Red Wings Player Grades: Was Marc Staal Really That Bad?

Octopus Thrower

Going into the season, expectations were quite low for Marc Staal. Early on, Red Wings fans were pretty critical of his defensive play, to say the least. But was he really that bad? In his first year as a Detroit Red Wings, how did Staal’s performance shake out?

Previous Player Report Cards:
Thomas Greiss | Jakub Vrana | Taro Hirose | Richard Panik | Jonathan Bernier | Dylan Larkin

2021 Statline

Games Played: 56

Goals: 3

Assists: 7

+/-: -5

CF%: 43.7%

Preseason Projection

Bottom-Pairing Defenseman

2021 Season in a Nutshell

After 12 years of suiting up for the New York Rangers, Marc Staal was shipped off to Detroit – along with his hefty $5.7 million contract. In exchange for taking the cap hit, the Red Wings also received a second round draft pick.

To say expectations were low for Staal heading into this season is an understatement. The Rangers were willing to force him off the books for good reason; his play was nowhere near the large yearly salary he was receiving. Detroit fans expected Staal to act as a bottom-pairing, “warm body” to fill the roster.
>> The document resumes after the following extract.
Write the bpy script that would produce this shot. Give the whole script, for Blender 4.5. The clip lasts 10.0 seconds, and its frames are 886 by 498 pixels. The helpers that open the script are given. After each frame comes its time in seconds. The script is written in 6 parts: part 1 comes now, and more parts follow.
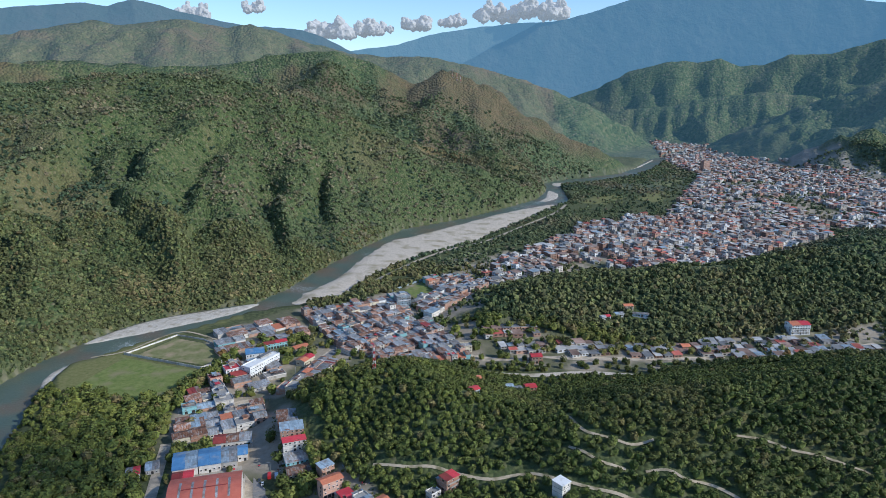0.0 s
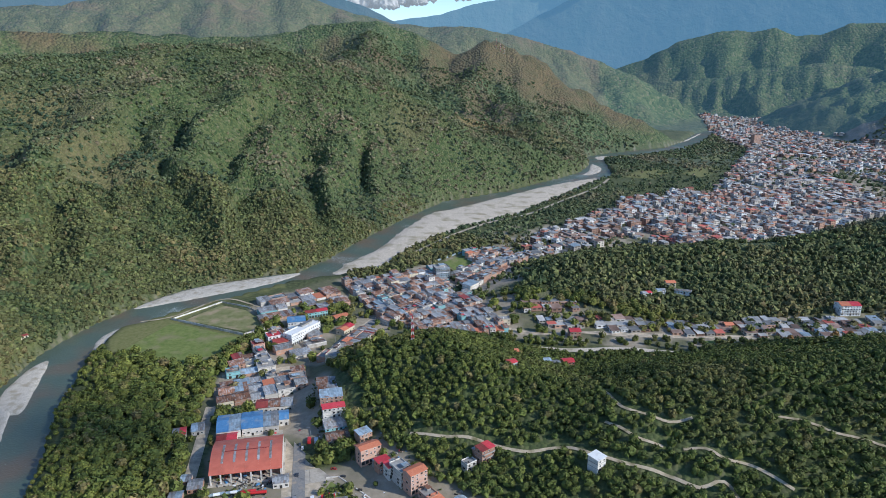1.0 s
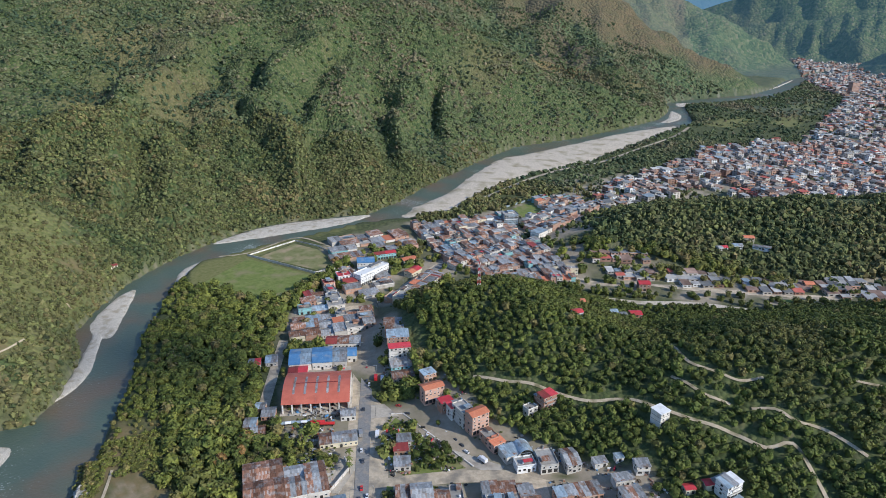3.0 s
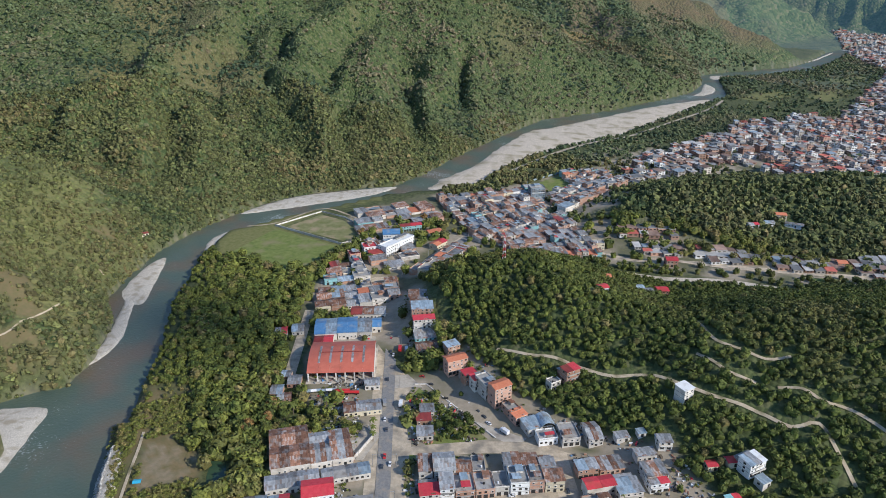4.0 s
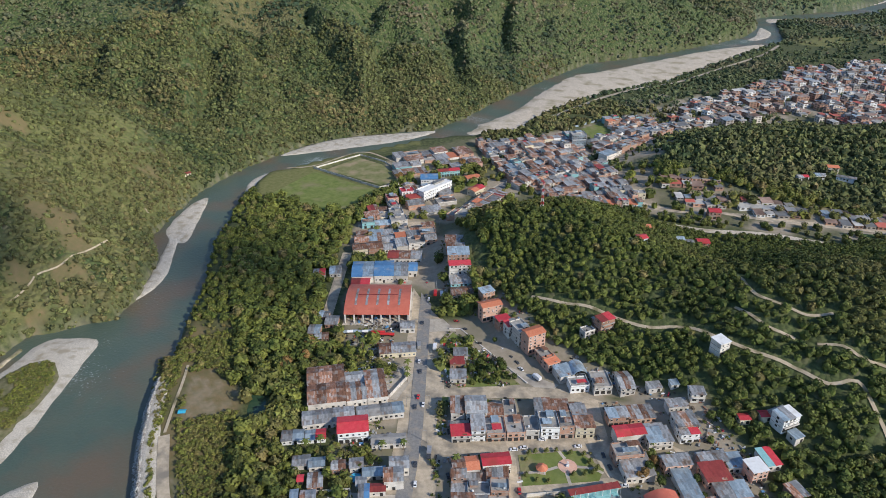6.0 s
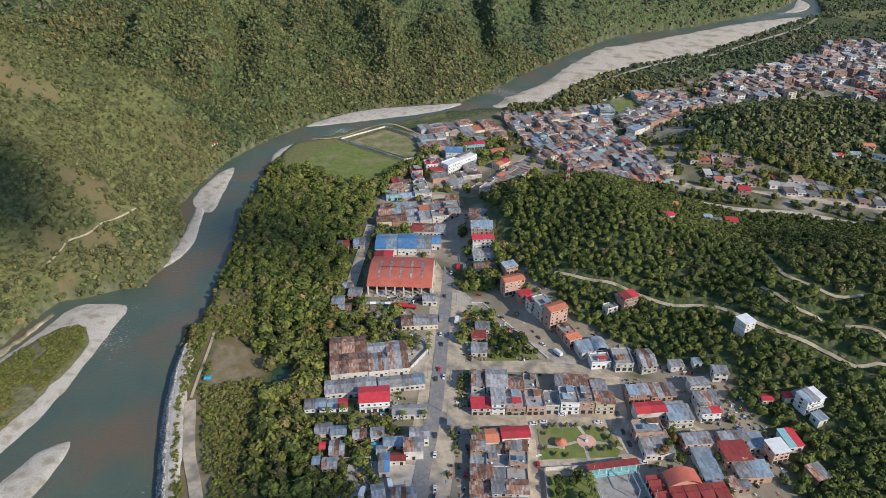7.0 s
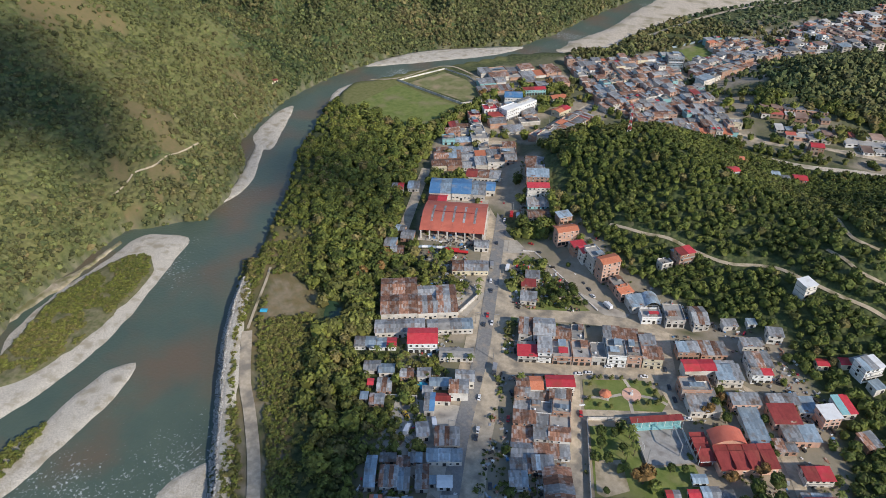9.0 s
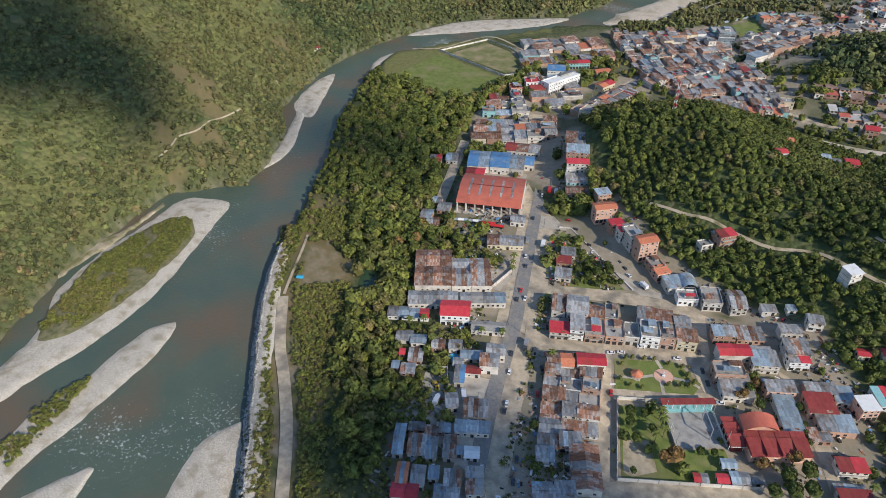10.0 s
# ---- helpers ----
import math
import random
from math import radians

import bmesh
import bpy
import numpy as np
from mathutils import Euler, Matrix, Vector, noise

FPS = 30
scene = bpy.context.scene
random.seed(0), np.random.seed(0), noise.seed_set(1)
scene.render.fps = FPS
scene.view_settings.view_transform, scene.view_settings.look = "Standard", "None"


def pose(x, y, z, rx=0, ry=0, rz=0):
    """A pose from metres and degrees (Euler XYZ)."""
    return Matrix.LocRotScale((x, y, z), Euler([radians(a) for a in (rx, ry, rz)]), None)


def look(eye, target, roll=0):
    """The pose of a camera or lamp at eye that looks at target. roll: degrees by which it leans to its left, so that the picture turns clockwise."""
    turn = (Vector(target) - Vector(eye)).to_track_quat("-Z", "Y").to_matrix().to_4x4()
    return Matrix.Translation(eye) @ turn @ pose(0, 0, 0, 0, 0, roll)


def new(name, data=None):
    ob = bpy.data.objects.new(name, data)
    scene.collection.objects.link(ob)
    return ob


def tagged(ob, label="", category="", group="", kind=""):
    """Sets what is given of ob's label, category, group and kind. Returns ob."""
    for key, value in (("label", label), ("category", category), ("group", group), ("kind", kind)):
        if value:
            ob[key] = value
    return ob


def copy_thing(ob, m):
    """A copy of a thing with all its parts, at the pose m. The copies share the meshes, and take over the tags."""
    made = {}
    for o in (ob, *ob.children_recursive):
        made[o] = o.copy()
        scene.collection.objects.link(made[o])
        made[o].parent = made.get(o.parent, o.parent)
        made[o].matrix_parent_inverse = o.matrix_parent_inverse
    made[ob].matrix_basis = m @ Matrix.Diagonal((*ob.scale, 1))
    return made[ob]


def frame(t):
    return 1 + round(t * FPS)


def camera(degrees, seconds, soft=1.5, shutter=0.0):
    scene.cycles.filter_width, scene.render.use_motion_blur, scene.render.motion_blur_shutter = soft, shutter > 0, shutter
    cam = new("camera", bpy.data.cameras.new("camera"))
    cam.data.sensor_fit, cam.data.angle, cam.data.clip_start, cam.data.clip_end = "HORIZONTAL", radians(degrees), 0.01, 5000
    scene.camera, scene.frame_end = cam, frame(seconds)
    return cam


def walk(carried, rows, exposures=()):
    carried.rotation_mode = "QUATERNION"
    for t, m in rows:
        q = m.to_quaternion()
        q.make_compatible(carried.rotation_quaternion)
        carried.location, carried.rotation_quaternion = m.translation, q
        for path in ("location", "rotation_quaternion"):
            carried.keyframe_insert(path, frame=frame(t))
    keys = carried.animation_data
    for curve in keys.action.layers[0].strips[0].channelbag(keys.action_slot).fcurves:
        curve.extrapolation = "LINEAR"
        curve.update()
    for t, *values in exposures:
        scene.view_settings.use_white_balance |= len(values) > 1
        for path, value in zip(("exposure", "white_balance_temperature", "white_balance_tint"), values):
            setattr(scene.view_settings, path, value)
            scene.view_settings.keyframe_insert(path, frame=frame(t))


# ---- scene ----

In the first few games, it looked like fans were right on the nose. Staal looked out of place on an NHL team, seemingly turning over the puck more than he was passing it.
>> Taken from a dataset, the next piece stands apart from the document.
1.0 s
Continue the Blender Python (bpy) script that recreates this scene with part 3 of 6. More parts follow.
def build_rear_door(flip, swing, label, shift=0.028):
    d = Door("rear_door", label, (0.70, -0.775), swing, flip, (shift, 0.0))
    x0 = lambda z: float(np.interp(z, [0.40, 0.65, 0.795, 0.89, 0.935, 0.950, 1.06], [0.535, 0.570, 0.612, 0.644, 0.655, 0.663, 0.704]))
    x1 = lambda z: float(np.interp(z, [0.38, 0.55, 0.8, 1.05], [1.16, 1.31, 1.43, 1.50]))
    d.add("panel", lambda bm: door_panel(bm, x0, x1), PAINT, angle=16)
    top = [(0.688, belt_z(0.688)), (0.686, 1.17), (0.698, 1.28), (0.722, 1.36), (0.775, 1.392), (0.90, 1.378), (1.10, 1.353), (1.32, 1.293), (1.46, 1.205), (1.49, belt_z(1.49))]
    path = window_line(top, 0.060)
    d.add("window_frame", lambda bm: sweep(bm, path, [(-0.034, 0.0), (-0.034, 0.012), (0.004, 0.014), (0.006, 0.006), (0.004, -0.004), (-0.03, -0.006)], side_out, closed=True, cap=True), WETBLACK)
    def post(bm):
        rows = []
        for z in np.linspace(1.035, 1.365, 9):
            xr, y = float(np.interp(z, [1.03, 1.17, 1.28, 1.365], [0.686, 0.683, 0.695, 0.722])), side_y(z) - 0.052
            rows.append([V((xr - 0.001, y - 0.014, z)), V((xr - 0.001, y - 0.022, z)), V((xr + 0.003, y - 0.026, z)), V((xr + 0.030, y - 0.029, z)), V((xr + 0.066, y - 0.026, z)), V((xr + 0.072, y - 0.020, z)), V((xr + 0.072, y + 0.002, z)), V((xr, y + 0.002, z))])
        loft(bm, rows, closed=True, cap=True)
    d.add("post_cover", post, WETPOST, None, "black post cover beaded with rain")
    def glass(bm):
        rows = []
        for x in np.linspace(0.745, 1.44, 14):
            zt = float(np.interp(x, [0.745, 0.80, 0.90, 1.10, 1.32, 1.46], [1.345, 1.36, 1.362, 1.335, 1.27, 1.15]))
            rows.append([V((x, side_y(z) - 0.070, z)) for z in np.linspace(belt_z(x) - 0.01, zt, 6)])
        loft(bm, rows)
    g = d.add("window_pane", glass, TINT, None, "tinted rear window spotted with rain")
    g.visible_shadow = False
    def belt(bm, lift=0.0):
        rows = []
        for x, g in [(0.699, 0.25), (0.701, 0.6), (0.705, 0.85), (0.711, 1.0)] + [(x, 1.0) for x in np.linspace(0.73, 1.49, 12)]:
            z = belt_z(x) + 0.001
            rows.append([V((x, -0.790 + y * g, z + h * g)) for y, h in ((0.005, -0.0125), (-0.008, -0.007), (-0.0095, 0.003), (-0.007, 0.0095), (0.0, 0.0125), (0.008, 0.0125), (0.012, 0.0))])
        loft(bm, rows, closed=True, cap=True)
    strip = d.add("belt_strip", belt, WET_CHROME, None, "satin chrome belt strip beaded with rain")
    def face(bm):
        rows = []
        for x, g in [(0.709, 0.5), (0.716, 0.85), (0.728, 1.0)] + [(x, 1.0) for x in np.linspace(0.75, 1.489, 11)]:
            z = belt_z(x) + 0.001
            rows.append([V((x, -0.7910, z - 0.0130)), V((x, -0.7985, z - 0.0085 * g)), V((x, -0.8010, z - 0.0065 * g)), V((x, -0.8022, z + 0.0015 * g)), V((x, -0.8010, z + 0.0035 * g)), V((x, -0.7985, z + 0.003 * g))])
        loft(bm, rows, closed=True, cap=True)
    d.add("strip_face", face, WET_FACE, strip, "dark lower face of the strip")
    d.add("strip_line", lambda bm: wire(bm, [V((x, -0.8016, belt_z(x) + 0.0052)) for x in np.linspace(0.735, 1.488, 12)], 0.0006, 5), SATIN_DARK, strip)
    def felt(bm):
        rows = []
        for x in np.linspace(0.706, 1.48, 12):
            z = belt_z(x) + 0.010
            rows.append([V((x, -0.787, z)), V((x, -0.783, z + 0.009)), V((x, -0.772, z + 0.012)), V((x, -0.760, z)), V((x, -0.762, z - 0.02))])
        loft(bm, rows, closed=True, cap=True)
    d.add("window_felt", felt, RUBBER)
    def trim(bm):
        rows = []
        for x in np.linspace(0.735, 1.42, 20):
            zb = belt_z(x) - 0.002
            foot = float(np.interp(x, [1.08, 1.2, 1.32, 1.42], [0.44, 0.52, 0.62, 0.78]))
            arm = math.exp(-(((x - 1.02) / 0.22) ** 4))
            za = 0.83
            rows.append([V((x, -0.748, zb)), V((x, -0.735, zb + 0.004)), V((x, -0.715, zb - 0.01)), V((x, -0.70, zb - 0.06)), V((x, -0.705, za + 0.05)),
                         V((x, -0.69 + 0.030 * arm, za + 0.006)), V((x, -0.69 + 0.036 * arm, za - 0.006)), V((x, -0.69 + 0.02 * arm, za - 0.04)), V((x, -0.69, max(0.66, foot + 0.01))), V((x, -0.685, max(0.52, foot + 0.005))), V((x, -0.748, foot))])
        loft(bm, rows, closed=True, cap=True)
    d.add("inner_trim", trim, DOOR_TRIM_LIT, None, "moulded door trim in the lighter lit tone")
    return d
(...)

But Staal found a way to turn it around, at least a little – with the help of Troy Stecher. In fact, in early March, the pair had the best goals against per 60 minutes in the league at 1.55, although the analytics were a bit ugly at the end of the season. Staal was almost never the best defensemen on the ice – but as the season progressed, he became less and less noticeable. For a defenseman, that is often a good sign.

They Said It

“He’s a great pro in a lot of different ways. He’s a warrior, he plays through injuries, he’s out there on days where potentially as an older player could ask for maybe a practice off. He demands that he goes out there.”

-Jeff Blashill per

Circumstance is important when grading players, and Marc Staal’s situation certainly needs to be considered. It is true that, for the most part, Staal played mediocre hockey this year. But Steve Yzerman received a second round pick just to have Staal on the roster, that is not a bad situation by any means. It’s just a bonus that he wasn’t a liability on the ice – for the most part. He was a veteran to fill out a meager roster, and he did what he was deployed to do (most of the time). There were certainly moments in the season where Staal looked lost on the ice, especially in the first few weeks, but he adjusted. Much of that adjusting coincided with the Troy Stecher pairing, but Staal was competent nonetheless. He doesn’t deserve a grade better than average considering his metrics and defense lapses, but for the most part, Staal did what he needed to.